Among other nuggets, the Journal reports:

The failure to stop Mr. Madoff also is an embarrassment for Mary Schapiro, the Finra chief who has been nominated by President-elect Barack Obama as the next SEC chairman. Finra [the Financial Industry Regulatory Authority, an industry-run watchdog for brokerage firms] was involved in several investigations of Mr. Madoff's firm, concluding in 2007 that it violated technical rules and failed to report certain transactions in a timely way.

Ms. Schapiro declined to comment. Mr. Cox has previously acknowledged mistakes by the SEC. The agency declined to comment.

Close SEC watchers generally have said they expect that under Schapiro, the agency will be a more vigilant watchdog than it has been under President Bush's various chairs, culminating with Chris Cox.

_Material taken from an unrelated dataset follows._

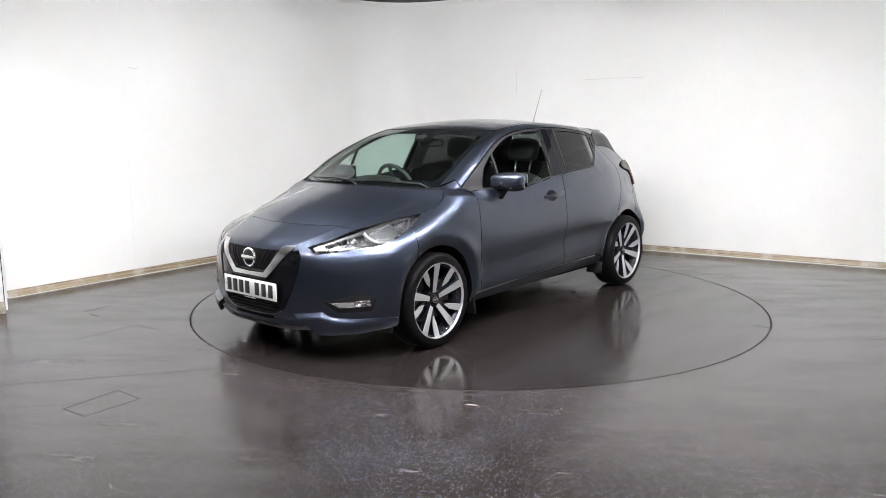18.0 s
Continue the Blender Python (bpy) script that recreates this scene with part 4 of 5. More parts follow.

Still, Finra's failure, under Schapiro, to catch Madoff is another reminder that, even though the SEC's problems were in part a result of the pure free-market ideology to which the Bush administration largely subscribed, those problems likely won't immediately be solved by the change of administrations.

Report: SEC Probing Other Madoff-Style Ponzi Schemes

Was Madoff just the tip of the iceberg?

The SEC is investigating at least one case in which investors may have been cheated out of as much as $1 billion, by money managers using tactics similar to those alleged to have been employed by Madoff, Bloomberg reports, based on anonymous sources "with knowledge of the inquiries."

It adds:

Regulators may discover additional Ponzi arrangements as declining stock markets prompt investors to withdraw their cash and they question how their money is being managed. This week, the SEC said it halted what the agency described as a $23 million scam targeting Haitian-Americans, and said the Florida- based operators had tried as recently as last month to bring in more investors.

And it throws in an additional nugget of news stemming from Madoff's providing a list of his assets to the SEC on Wednesday:

A catalog of Madoff's assets provided by his attorneys to the SEC on Dec. 31 hasn't revealed any major sources of additional cash, a person familiar with the matter said.